TRANSPORT chiefs are carrying out a study into how large lorries can be taken off some of Oxfordshire’s roads.
Proposals includes the possibility of a park-and-ride for lorries on the outskirts of Oxford city centre and Abingdon.
Oxfordshire County Council is carrying out the study following concerns from people worried about the number of HGVs using smaller roads.
County councillor David Nimmo Smith, the cabinet member for transport, said: “We are getting concerns from a lot of the towns and parishes about the number of lorries which really should be sticking to the trunk roads.
“Within that there is also a consideration of how to deal with lorries in the city.
“A lot of it is through traffic which really has no reason to use smaller roads and we are getting concerns from Chipping Norton, Burford, Bloxham and Henley.
“Anything which reduces that and reduces the air pollution they generate has got to be encouraged.”
Mr Nimmo Smith said the study is expected to be completed in the summer and said it was too early to say what might be proposed as a result of it.
But he said the use of freight “park and rides” was an example of what could be done, not just outside Oxford but also towns like Abingdon.
Geoff Mollard, the chairman of Bloxham parish council, said: “It causes enormous traffic problems.

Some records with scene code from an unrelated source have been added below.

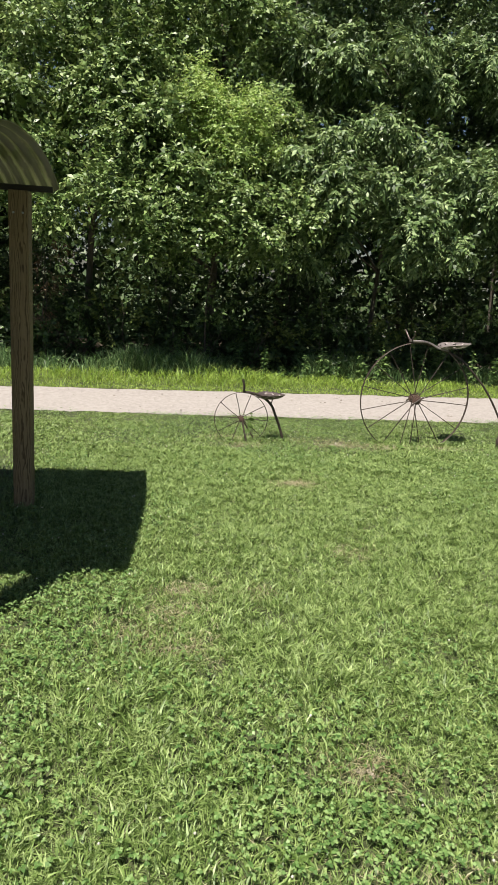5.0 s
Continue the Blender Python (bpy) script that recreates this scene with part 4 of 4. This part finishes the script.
# one dandelion in bloom
dx, dy = 0.36, -0.13
dandelion = thing("dandelion", (dx, dy, gz(dx, dy)), "single yellow dandelion blooming in the lawn", "flower")
part("stem", tube([(dx, dy, gz(dx, dy) - 0.01), (dx + 0.004, dy, gz(dx, dy) + 0.06)], 0.0022, None, 6), M_TALL, dandelion)
bm = bmesh.new()
for ring in range(3):
    for k in range(12):
        a = 2 * math.pi * (k + 0.5 * ring) / 12
        r, z = 0.012 - 0.0035 * ring, 0.062 + 0.004 * ring
        c, s = math.cos(a), math.sin(a)
        v = [bm.verts.new((dx + 0.004 + px, dy + py, gz(dx, dy) + pz)) for px, py, pz in ((0.002 * c, 0.002 * s, z), (r * c - 0.003 * s, r * s + 0.003 * c, z + 0.005), (r * 1.1 * c, r * 1.1 * s, z + 0.004), (r * c + 0.003 * s, r * s - 0.003 * c, z + 0.005))]
        bm.faces.new(v)
part("flower_head", bm, M_YELLOW, dandelion, "yellow petals")


# vine leaves climbing through the small wheel
vx, vy = 0.075, 7.93
vine = thing("vine", (vx, vy, gz(vx, vy)), "pale green vine climbing through the small iron wheel", "vine")
part("stem", tube(curve_pts([(vx - 0.02, vy, gz(vx, vy) - 0.02), (vx, vy - 0.01, -0.02), (vx + 0.02, vy, 0.08), (vx + 0.045, vy - 0.01, 0.19)]), 0.003, None, 5), M_WEED, vine)
for px, pz, a, ln in ((0.00, 0.00, 210, 0.04), (0.015, 0.06, -15, 0.05), (0.01, 0.12, 150, 0.04), (0.02, 0.13, 25, 0.06), (0.04, 0.19, 100, 0.045), (0.015, 0.10, -60, 0.05), (0.0, 0.02, -40, 0.04)):
    bm = bmesh.new()
    c, s = math.cos(radians(a)), math.sin(radians(a))
    prev = None
    for i in range(6):
        u = i / 5
        half = ln * 0.42 * math.sin(math.pi * (0.15 + 0.85 * u)) ** 0.7
        mid = Vector((vx + px + ln * u * c, vy - 0.012 - 0.02 * u, pz + ln * u * s * 0.8 - 0.015 * u * u))
        w = Vector((-s, -0.35, c)).normalized() * half
        row = [bm.verts.new(mid - w), bm.verts.new(mid + Vector((0, 0.004, 0))), bm.verts.new(mid + w)]
        if prev:
            bm.faces.new((prev[0], prev[1], row[1], row[0]))
            bm.faces.new((prev[1], prev[2], row[2], row[1]))
        prev = row
    part("leaf", bm, M_WEED, vine, smooth=True)
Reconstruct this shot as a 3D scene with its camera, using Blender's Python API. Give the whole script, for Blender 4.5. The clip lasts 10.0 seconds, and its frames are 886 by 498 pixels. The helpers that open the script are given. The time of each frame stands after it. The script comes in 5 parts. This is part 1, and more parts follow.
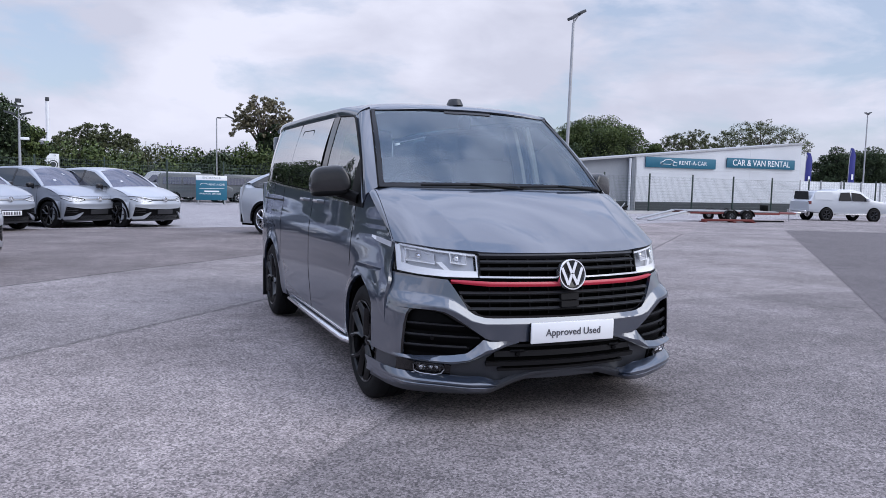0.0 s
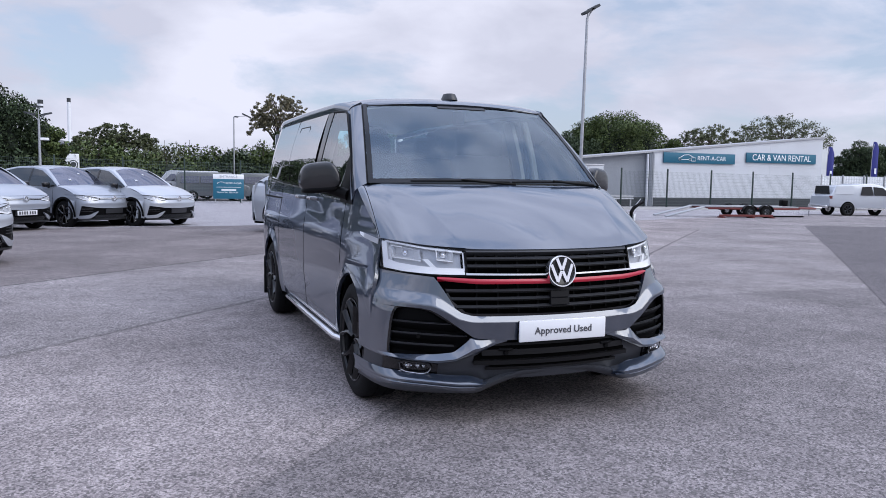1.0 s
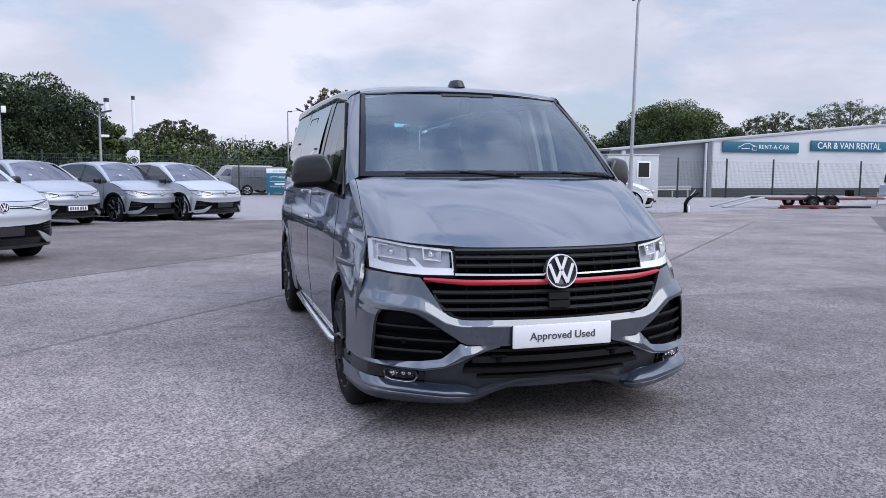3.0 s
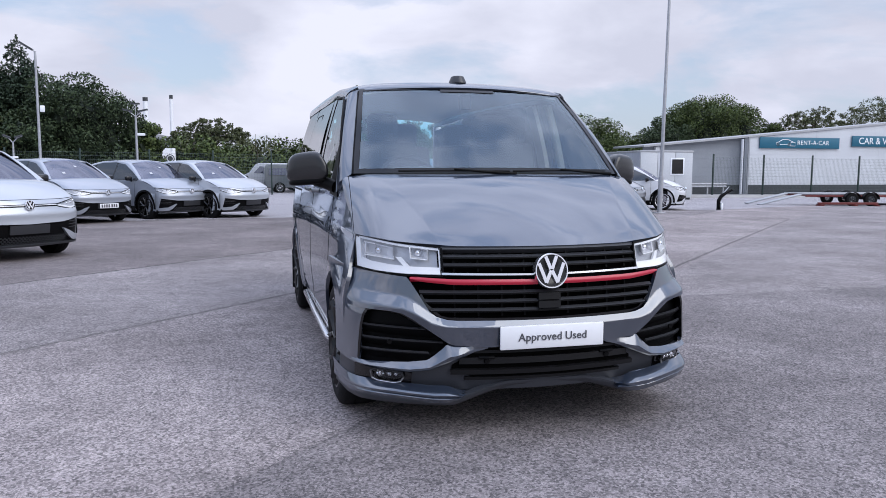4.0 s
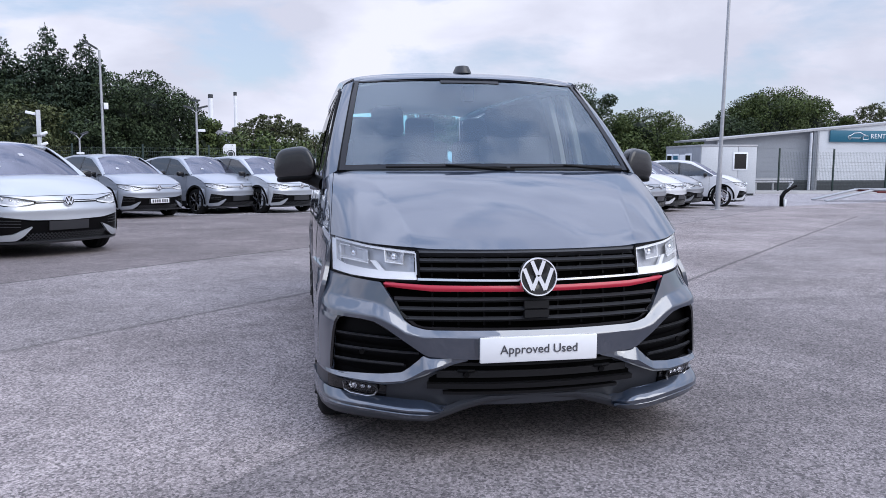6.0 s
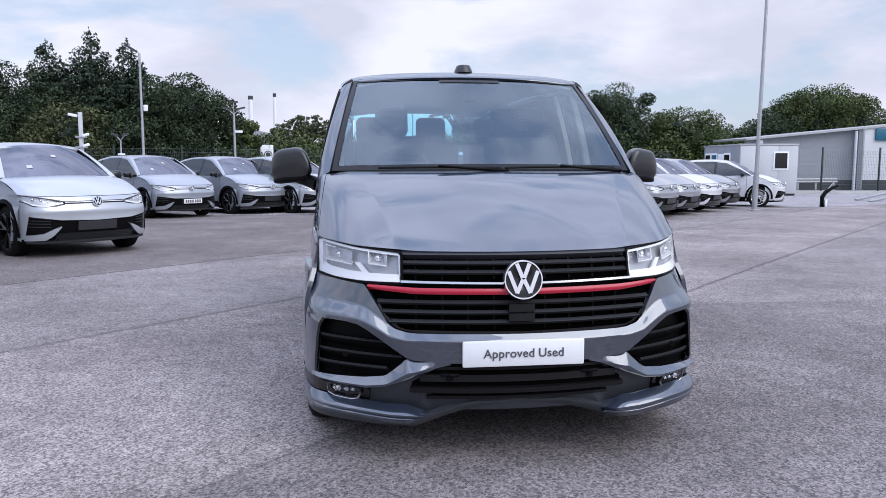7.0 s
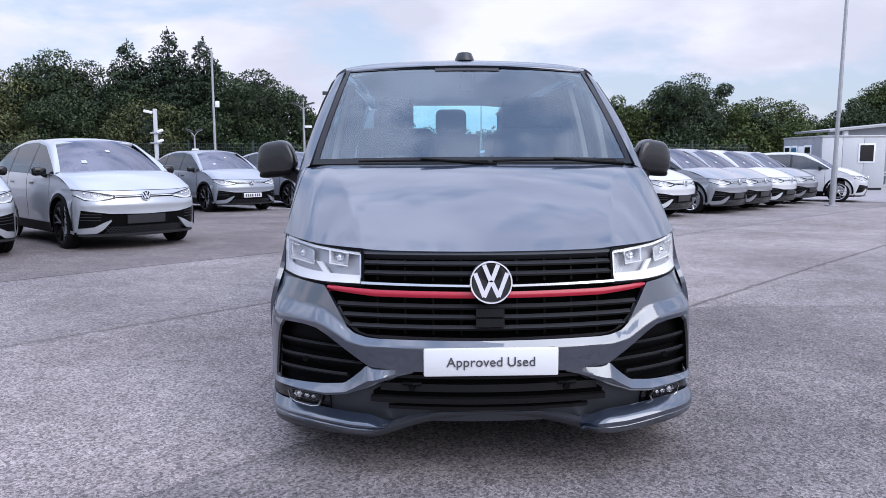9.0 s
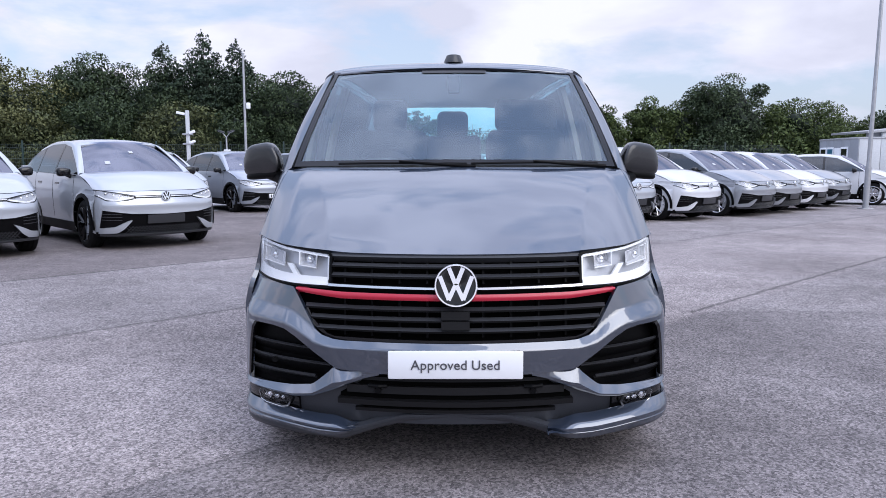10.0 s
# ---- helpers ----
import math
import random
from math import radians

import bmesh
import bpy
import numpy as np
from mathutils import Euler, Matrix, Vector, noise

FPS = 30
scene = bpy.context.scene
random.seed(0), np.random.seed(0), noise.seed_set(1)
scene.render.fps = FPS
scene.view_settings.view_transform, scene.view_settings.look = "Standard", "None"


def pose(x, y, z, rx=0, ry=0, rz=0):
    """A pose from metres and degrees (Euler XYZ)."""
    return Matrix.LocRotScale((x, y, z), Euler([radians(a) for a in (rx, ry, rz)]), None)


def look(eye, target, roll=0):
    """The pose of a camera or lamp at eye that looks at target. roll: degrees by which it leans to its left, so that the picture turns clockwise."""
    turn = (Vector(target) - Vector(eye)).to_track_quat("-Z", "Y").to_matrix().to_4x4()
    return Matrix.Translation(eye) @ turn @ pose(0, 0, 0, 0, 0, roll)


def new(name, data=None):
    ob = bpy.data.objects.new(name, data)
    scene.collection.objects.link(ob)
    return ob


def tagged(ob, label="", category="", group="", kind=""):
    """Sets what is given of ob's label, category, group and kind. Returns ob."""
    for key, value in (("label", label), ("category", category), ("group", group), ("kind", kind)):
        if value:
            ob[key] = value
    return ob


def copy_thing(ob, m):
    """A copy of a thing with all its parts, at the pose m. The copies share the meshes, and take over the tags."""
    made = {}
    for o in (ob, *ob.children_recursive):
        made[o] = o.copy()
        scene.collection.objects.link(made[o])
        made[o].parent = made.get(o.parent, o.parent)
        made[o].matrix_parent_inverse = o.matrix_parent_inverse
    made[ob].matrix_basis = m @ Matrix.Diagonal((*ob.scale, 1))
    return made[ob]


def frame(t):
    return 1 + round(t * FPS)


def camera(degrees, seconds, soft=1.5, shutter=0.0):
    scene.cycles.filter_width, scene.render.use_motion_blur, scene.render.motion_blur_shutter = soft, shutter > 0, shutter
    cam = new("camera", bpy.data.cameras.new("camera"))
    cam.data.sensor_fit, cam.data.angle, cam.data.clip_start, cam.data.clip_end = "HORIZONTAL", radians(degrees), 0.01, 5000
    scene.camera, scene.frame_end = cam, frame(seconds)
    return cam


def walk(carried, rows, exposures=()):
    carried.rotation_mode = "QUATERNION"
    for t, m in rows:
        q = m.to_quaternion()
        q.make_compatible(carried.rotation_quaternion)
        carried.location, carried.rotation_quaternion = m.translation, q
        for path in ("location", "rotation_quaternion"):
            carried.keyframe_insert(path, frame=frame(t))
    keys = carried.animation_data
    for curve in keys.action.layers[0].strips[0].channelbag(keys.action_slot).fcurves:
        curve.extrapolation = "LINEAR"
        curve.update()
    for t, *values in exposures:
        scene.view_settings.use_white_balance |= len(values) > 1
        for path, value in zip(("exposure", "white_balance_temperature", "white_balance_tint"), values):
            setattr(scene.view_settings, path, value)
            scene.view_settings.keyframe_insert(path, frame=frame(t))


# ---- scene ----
cam = camera(60.5, 10.0, 0.85)
PATH = [
    (0, (-2.241, -3.451, 1.283), (-1.458, -1.619, 1.108), 1.3),
    (0.5, (-2.158, -3.453, 1.287), (-1.393, -1.614, 1.108), 1.2),
    (1, (-2.055, -3.447, 1.277), (-1.318, -1.597, 1.094), 0.9),
    (1.5, (-1.981, -3.417, 1.275), (-1.272, -1.556, 1.088), 0.8),
    (2, (-1.877, -3.352, 1.274), (-1.2, -1.48, 1.079), 0.7),
    (2.5, (-1.758, -3.282, 1.277), (-1.119, -1.398, 1.077), 0.5),
    (4, (-1.396, -3.267, 1.281), (-0.886, -1.345, 1.069), 0.2),
    (4.5, (-1.309, -3.248, 1.275), (-0.837, -1.317, 1.06), 0.2),
    (5, (-1.219, -3.182, 1.269), (-0.78, -1.243, 1.05), 0.3),
    (5.5, (-1.1, -3.101, 1.281), (-0.699, -1.155, 1.057), 0.2),
    (7, (-0.739, -3.053, 1.289), (-0.481, -1.083, 1.064), -0.0),
    (7.5, (-0.635, -3.041, 1.288), (-0.424, -1.066, 1.058), -0.2),
    (8, (-0.527, -2.986, 1.277), (-0.361, -1.006, 1.044), -0.3),
    (8.5, (-0.391, -2.898, 1.278), (-0.272, -0.916, 1.041), -0.3),
    (9, (-0.28, -2.858, 1.283), (-0.213, -0.874, 1.043), -0.2),
    (9.5, (-0.127, -2.85, 1.294), (-0.109, -0.864, 1.055), -0.2),
    (10, (-0.02, -2.861, 1.289), (-0.039, -0.875, 1.052), -0.1),
]
walk(cam, [(t, look(eye, target, roll)) for t, eye, target, roll in PATH], [(0.0, -0.02, 6300, 10), (5.0, 0.06, 6350, 9), (10.0, 0.19, 6300, 11)])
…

“The centre of the village where the shopping area is gets completely bunged up by HGVs coming through here.
“What with that and the weight, the noise and the pollution the heavy traffic should not really be coming here. The roads weren’t built for it.”
Oxford City Council has ambitions to create a freight “consolidation centre” outside the city which would act as a park-and-ride for lorries, where they can deposit their goods without entering Oxford.
City councillor John Tanner, executive board member for cleaner, greener Oxford, said: “The city and county council are working on the possibility of a freight consolidation centre.
“What this would mean is that the supermarkets and other firms which use large lorries would deposit their loads at a lorry park-and-ride outside Oxford and this would be shipped into the city with smaller vehicles, possibly electric ones.”
But Rhys Williams, area manager for Oxfordshire Road Haulage Association, said a consolidation centre could mean more vehicles on Oxford’s roads, some of which might not meet the stringent environmental tests HGVs have to pass.
He said: “Hauliers don’t like going into villages just as much as the villages don’t like trucks going in them.
“Drivers don’t want to be negotiating a 40-tonne lorry through somewhere like Watlington.”